“Se convencerán de su impotencia para vivir
libremente,
por
su debilidad, su nulidad, su depravación,
y
su propensión a la rebeldía”
El gran
inquisidor F. Dostoyevsky
Pudo haber un
tiempo en la historia en el que la política
era un noble ejercicio, la meritoria
función de quienes, por estricto mandato y deseo del pueblo, debían gestionar
con altura de miras, competencia y sentido ético el bien público.
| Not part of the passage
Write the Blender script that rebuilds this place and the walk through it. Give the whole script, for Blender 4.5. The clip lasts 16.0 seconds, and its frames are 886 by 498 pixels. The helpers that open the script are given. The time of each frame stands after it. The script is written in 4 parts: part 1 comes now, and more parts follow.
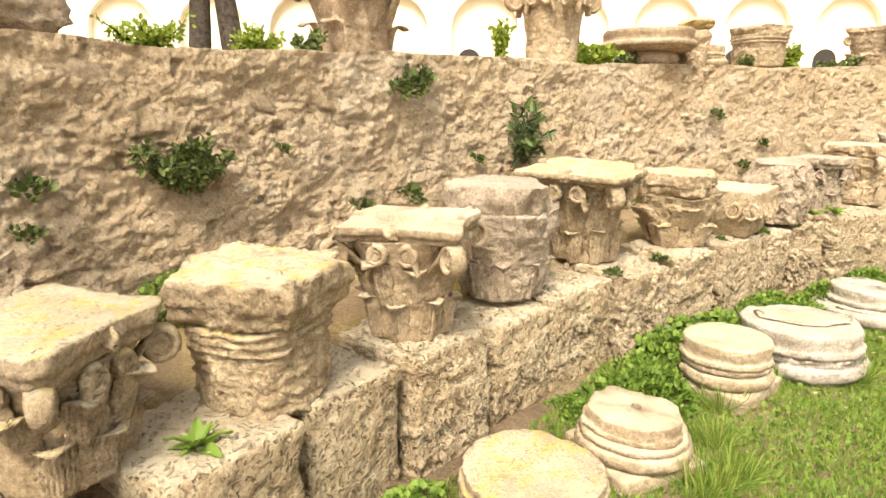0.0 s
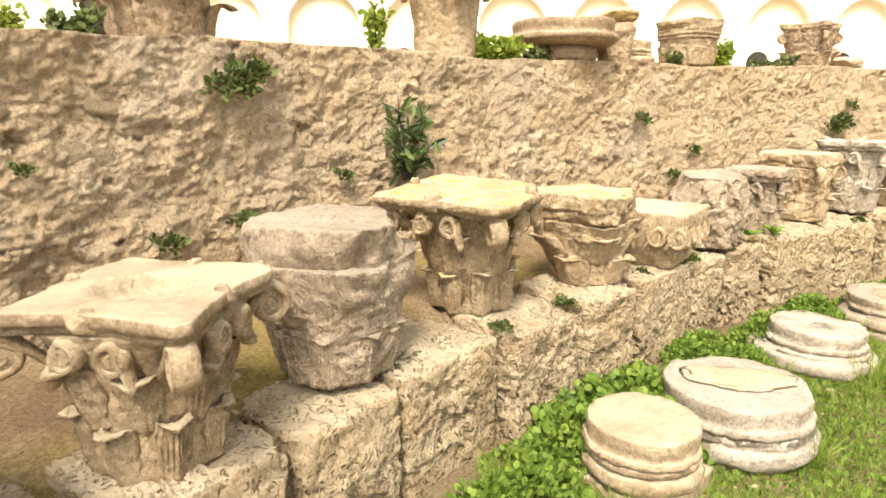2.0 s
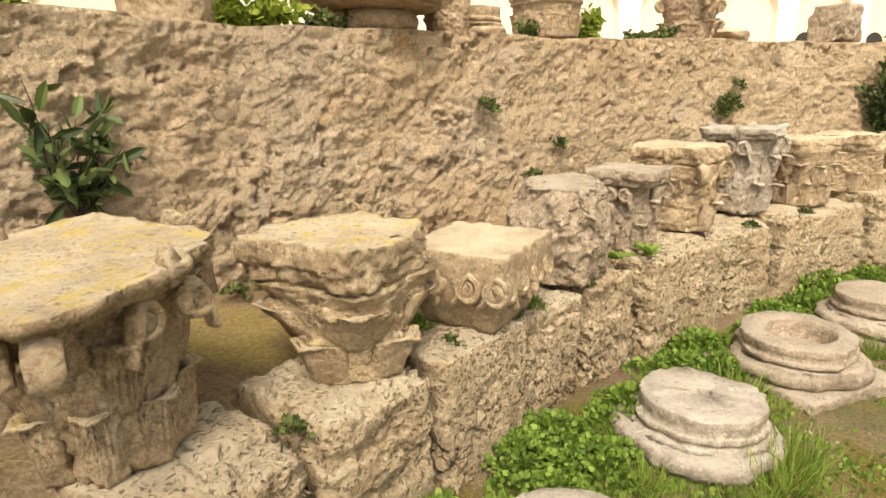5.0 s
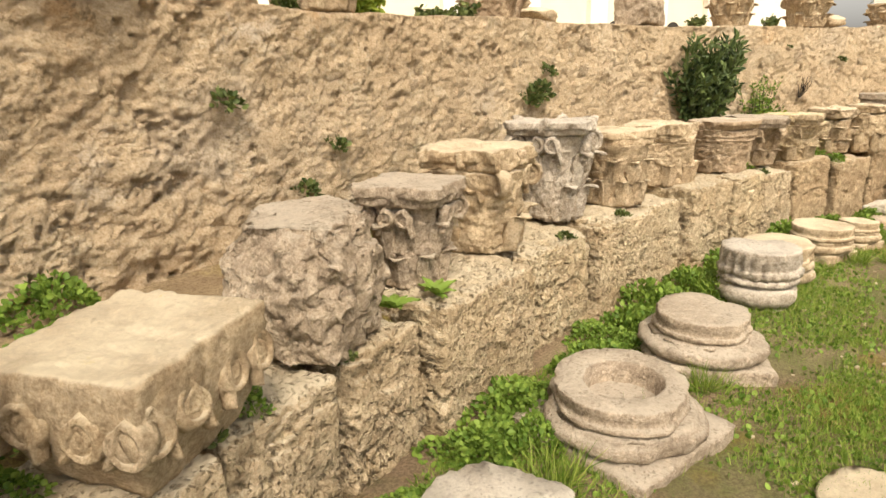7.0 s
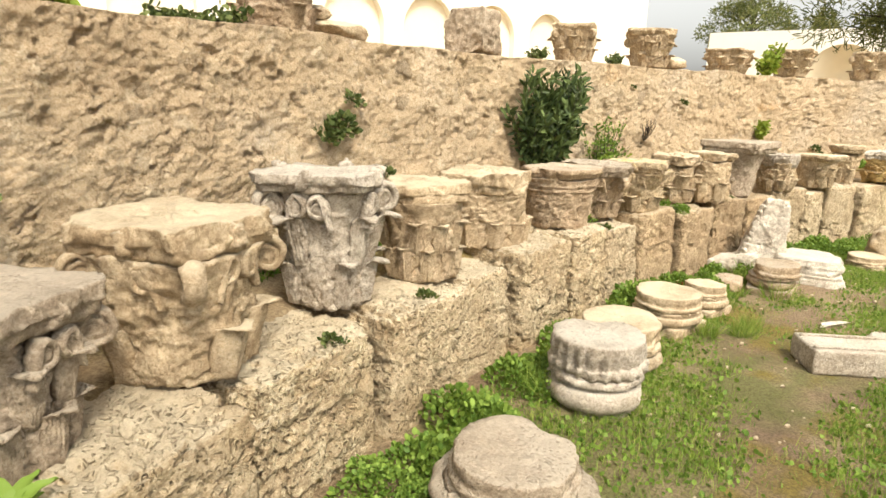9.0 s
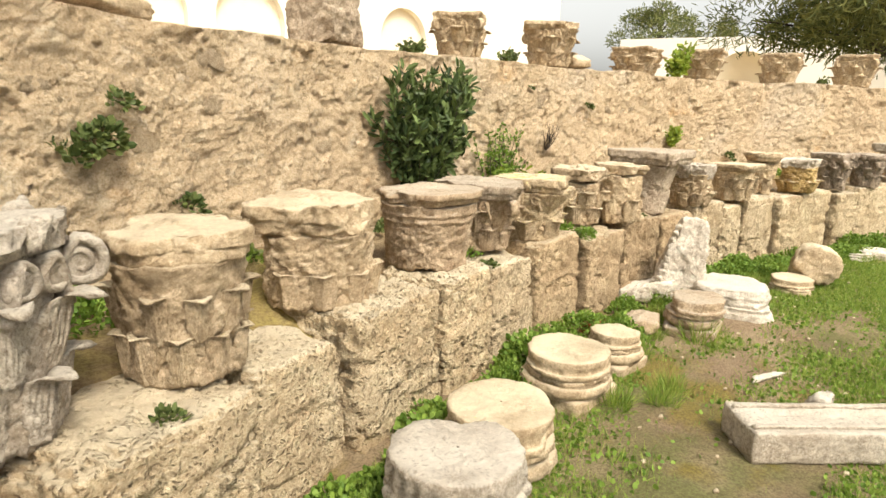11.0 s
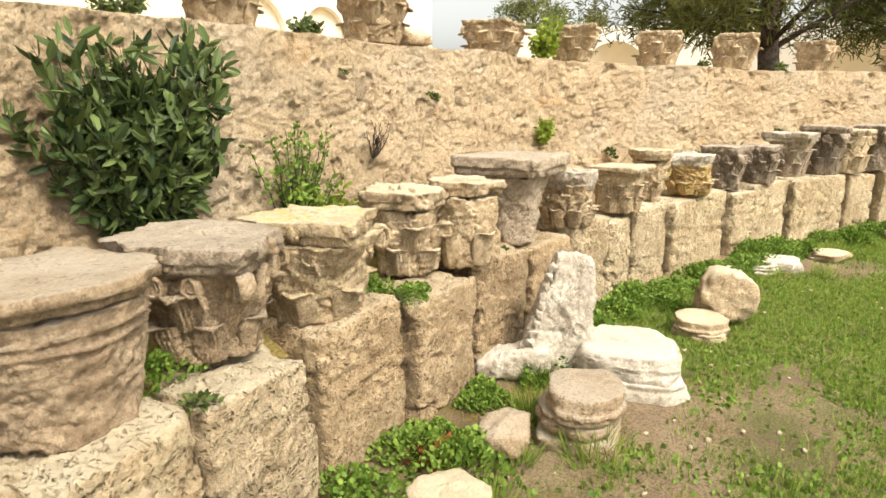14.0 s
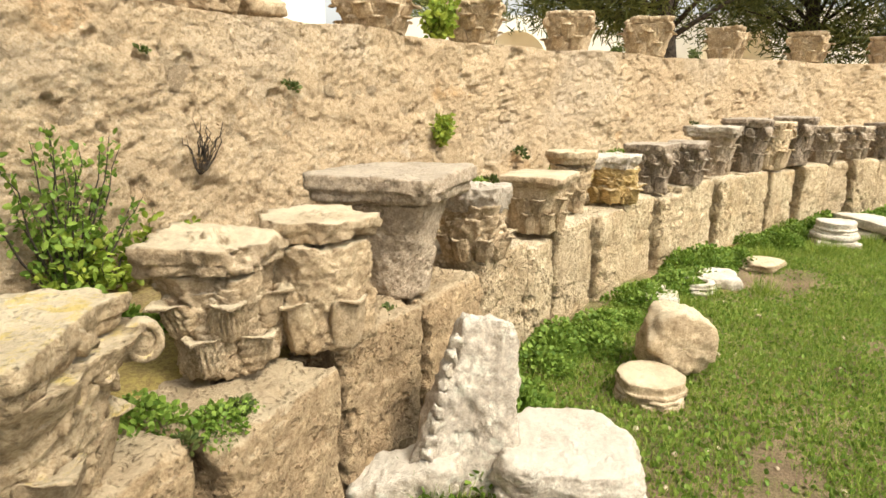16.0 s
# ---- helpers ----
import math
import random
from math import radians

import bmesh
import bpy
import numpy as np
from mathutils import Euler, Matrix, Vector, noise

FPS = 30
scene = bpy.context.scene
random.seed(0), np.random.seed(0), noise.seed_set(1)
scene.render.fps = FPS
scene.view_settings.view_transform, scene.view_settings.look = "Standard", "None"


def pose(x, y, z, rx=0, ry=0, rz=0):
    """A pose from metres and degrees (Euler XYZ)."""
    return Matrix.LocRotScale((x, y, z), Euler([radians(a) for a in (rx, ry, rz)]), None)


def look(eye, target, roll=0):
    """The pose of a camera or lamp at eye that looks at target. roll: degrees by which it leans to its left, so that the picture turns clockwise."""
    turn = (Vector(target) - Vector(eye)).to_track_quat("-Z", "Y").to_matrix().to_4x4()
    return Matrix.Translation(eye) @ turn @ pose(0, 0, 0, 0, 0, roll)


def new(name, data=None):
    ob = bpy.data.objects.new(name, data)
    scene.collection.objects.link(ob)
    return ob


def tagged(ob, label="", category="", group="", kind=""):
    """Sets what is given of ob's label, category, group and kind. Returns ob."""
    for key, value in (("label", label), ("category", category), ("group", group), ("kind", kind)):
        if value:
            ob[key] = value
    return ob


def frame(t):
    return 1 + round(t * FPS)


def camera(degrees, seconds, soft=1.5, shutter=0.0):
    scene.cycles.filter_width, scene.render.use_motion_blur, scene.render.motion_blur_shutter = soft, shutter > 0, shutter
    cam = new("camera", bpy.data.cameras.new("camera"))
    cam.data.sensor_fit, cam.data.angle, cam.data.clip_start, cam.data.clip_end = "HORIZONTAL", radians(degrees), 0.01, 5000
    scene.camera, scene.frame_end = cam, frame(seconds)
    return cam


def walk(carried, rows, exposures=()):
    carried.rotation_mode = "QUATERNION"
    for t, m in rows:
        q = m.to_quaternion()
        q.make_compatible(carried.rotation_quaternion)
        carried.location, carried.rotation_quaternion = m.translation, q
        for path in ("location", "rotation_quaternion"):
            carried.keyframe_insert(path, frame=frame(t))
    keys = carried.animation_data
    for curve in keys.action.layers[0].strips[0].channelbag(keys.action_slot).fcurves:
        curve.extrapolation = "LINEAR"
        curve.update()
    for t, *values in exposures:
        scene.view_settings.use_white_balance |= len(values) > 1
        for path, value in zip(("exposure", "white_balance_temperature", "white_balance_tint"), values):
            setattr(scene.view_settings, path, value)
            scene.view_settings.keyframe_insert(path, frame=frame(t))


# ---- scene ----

Pudo haber un tiempo en la historia en el que la
política era la dedicación escrupulosa de los intereses comunes, sin más ideología que gobernar ese interés
general, garantizando y protegiendo, al mismo tiempo y en todo momento, la libertad de los ciudadanos, por
compleja que la defensa de ésta pudiera resultar.
En el instante
en el que el pueblo deja de ser libre y
consciente de la trascendencia de su función, justo en ese instante en el
que descuida hasta abandonar ese deseo
íntimo de libertad con el que su alma está sellada, es precisamente en ese
instante cuando comienza el ocaso de la política, la malversación de los nobles y altos principios para la que
fue ideada.
“Hacednos
esclavos, pero dadnos de comer” sigue escribiendo Dostoyevsky en El gran
inquisidor. Ciertamente, una parte importante del paternalismo huero de ciertos gobiernos no puede surgir sino de un
cese voluntario o involuntario de la responsabilidad que sólo al pueblo le
pertenece, así como a la esclerosis
funcional por el que las instituciones deambulan en la improvisada senda que
un sistema enfermo y prematuramente
envejecido traza.
Puede
que, en esa evitable y poderosa concesión
al sistema democrático, hayamos entregado nuestra libertad en un paquete y nuestra dignidad en un precioso lazo; puede que incluso hayamos olvidado
que el ejercicio del buen gobierno
no consista en administrar nuestra libertad, sino tan sólo en garantizar que
ésta no se vea pisoteada o adulterada, sintiendo que entregamos en las mejores
manos posibles la tarea que permite al conjunto de los ciudadanos el desarrollo personal de su libertad
individual.
A tal grado de
disolución ha caído la democracia que ha llegado a crear un nutrido
y representativo grupo de ciudadanos
que, después de todo, sienten la obligación de estar agradecidos por los magnánimos y calculados gestos de sus
gobernantes, que dispensan su mortífera bondad abrazada a unos discursos gruesos y demagógicos,
directos al espacio donde acampa el
miedo del individuo devaluado e indefenso que están formando en su sistema
dentro del sistema.
Saben muy bien
lo que hacen; aun conviviendo en los límites
de la incompetencia, la mayoría no son, como algunos creen, unos ineptos. Se
distinguen porque no pueden -aunque ya lo quisieran- reprimir sus tics totalitarios, inherentes a quienes
no sólo no creen en la libertad, sino
que además aprendieron el desvergonzado
arte de robarla y secuestrarla del corazón humano.